Apart from the evangelical activities of a handful of Australian missionaries in 19th century Korea, the country did not figure on Australian foreign policy radar or in the minds of Australians until well after the Pacific War. This was not altogether surprising since from 1910 to 1945 its identity was suppressed under the stifling embrace of the Japanese empire. One could claim, as some Australian and Korean politicians do, that bilateral relations really began with Australian participation on the American side in the Korean War from 1950 to 1953. But from Canberra’s perspective, this had much more to do with paying defence insurance premiums to the US than any genuine concern for defending “freedom” in the fledgling Korean republic.

The real substance in the relationship began with trade. It gradually dawned on a growing number of Australian mining companies and the Canberra trade bureaucracy in the 1970s that South Korean industries such as shipbuilding, construction, heavy machinery, and motor vehicles, were developing as voracious an appetite for our thermal and metallurgic coal, iron ore, alumina, and non-ferrous metals, as had Japanese manufacturers a decade before. And just as with Japan, the mandarins in Canberra wisely decided that ballast had to be added to the Korea-Australian bilateral trade relationship to give it substance and stability. So bilateral treaties were negotiated, sister-city relationships established, and ministers - both federal and state - began frequent pilgrimages to Seoul. The 1988 Olympic Games in that city spurred Australians on to greater efforts of friendship and conviviality.

Additional official gravitas was contributed by presidential and prime ministerial visit both ways. Park Chung-hee, [Roh Tae-woo, Kim Dae-jung, and Lee Myung-bak have all been here. Bob Hawke signed the Asia Pacific Economic Cooperation agreement in Seoul in 1989, and Julia Gillard visited there as recently as 2011. Another solid characteristic of the relationship is the Korean community in Australia. With close to 150,000 hard-working and productive individuals, it is the sixth biggest Korean community anywhere in the world.

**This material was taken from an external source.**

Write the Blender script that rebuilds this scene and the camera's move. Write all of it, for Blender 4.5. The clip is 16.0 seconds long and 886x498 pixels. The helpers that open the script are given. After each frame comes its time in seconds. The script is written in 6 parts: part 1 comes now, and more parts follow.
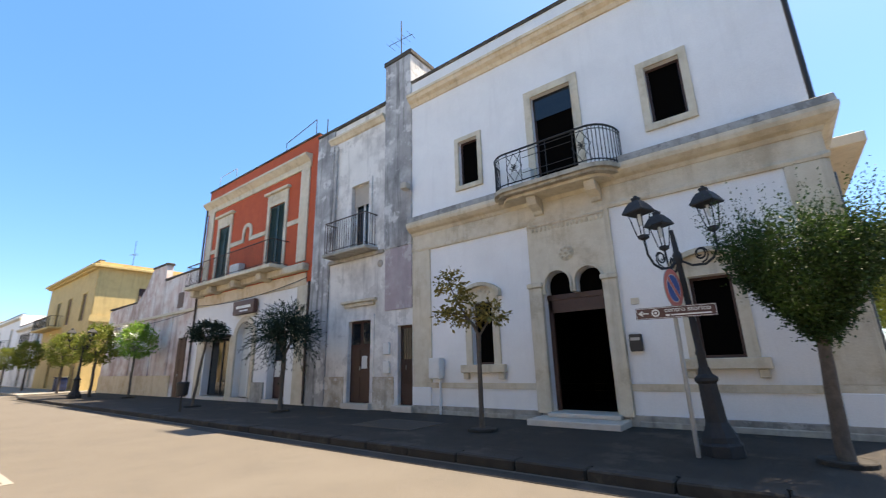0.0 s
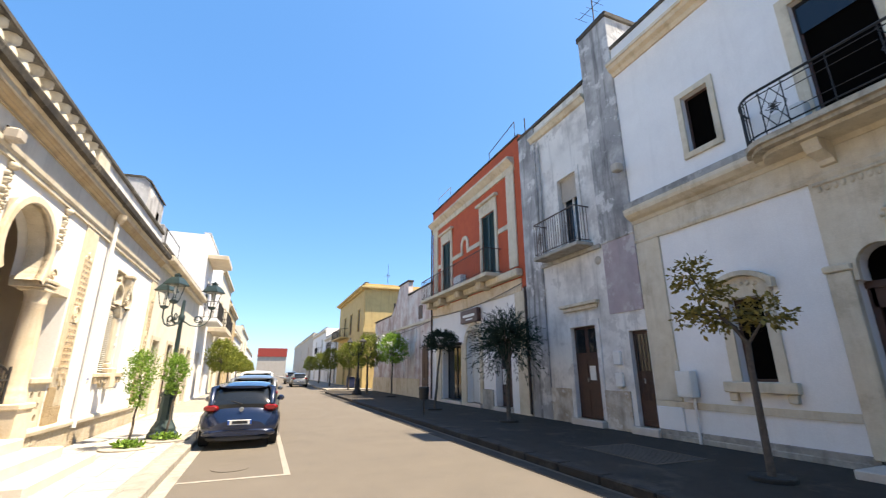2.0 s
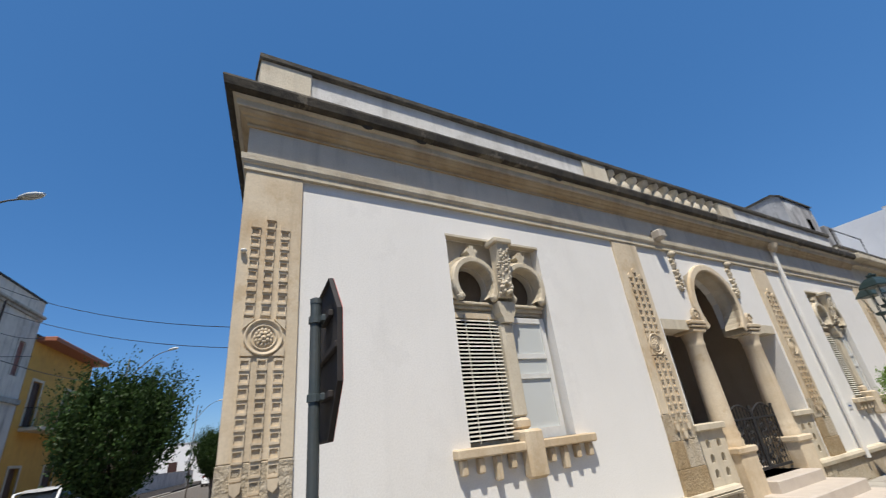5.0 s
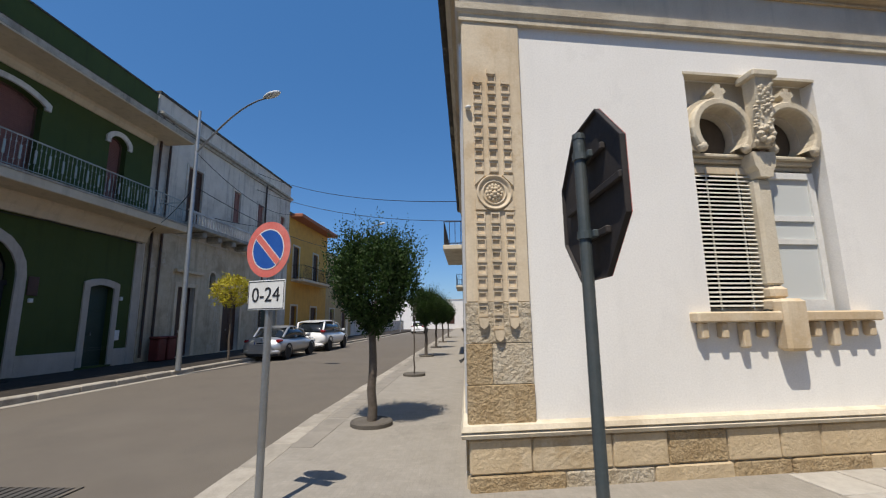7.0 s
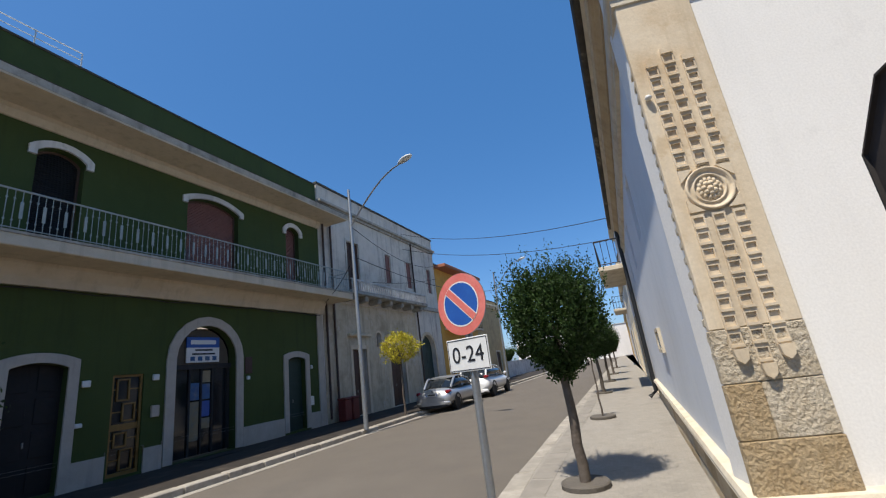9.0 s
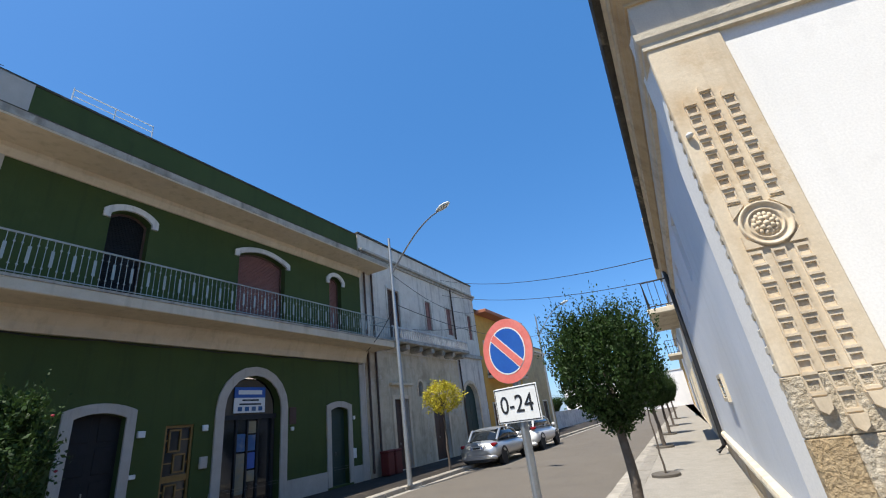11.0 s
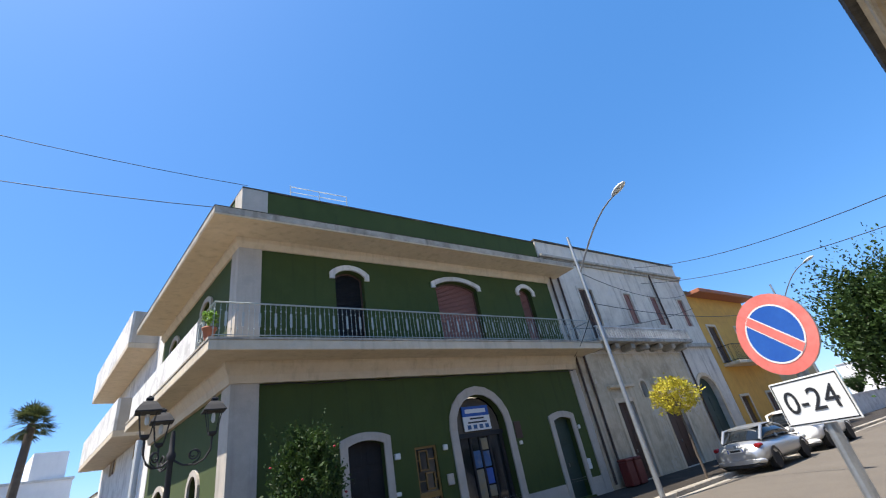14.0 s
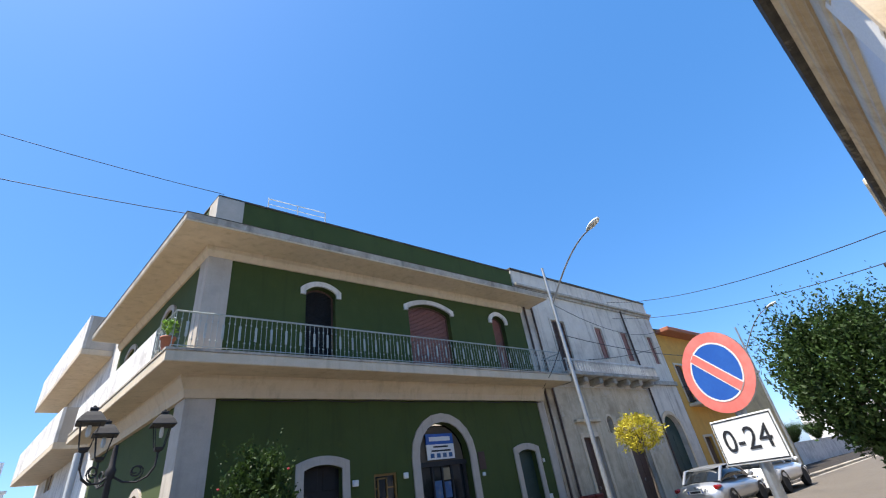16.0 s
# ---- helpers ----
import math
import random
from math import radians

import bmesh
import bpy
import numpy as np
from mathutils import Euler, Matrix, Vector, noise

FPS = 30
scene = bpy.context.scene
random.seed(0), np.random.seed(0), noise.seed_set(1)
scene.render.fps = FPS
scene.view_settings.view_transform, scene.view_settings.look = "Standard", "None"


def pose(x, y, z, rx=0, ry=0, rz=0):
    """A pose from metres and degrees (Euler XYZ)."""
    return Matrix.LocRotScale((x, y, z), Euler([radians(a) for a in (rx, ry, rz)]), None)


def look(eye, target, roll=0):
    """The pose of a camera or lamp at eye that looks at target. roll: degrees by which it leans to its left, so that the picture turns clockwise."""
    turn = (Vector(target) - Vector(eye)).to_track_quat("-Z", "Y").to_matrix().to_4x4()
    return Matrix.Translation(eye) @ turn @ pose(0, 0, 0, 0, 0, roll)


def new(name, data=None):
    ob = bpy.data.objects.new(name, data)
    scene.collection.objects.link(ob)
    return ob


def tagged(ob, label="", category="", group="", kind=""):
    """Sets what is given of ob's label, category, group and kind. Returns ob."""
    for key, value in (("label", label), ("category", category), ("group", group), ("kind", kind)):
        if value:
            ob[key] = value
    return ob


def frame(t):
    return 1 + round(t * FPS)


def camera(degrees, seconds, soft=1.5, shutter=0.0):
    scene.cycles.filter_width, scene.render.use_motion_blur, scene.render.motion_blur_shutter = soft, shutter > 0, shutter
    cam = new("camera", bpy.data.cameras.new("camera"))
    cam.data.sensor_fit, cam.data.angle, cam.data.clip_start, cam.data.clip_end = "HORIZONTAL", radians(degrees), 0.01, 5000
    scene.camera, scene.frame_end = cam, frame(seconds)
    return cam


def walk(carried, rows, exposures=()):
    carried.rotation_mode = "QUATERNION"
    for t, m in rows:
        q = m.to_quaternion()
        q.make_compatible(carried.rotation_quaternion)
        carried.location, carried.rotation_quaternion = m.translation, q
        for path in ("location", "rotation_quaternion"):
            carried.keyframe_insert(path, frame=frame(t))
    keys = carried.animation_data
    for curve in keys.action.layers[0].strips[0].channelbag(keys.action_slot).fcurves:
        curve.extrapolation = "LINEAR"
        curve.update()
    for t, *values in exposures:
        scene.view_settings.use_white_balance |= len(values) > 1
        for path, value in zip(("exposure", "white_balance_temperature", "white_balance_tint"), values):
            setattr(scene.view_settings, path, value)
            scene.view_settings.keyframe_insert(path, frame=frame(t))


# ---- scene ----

No doubt there will be some moral posturing by Australian governments of both persuasions about Korean whaling, just as there has been towards the Japanese whaling industry. Gillard instructed Ambassador Sam Gerovich to protest to the Foreign Ministry in Seoul. The Federal Employment and Workplace Minister Bill Shorten reportedly told Channel 7 that if diplomacy didn’t work, the government might take South Korea to the International Court of Justice. Opposition spokesman Joe Hockey said the opposition supported a diplomatic approach.

Sea Shepherd could up the ante, as they are threatening to do, by sending a vessel to the Sea of Japan to harass Korean whalers. If they do, crew members could expect rougher treatment than they experienced in the Antarctic from the Japanese. The Koreans have a very efficient fleet of around 50 maritime patrol vessels, and they could not be expected to be particularly tolerant towards interference by any foreign ships in what they regard as their own maritime backyard.

We should accept localised whaling off Korea and in Korean waters without becoming too moralistic about it. I do suggest several provisos, however: the Koreans should prove their claim about the growth in minke numbers; they should prove that the minkes are depleting their fish stocks; they should be transparent about their “scientific” catch and accurate about numbers caught, and they should confine their catch to minkes.

The author was Australia’s ambassador to the Republic of Korea (South Korea) from 1987 to 1989.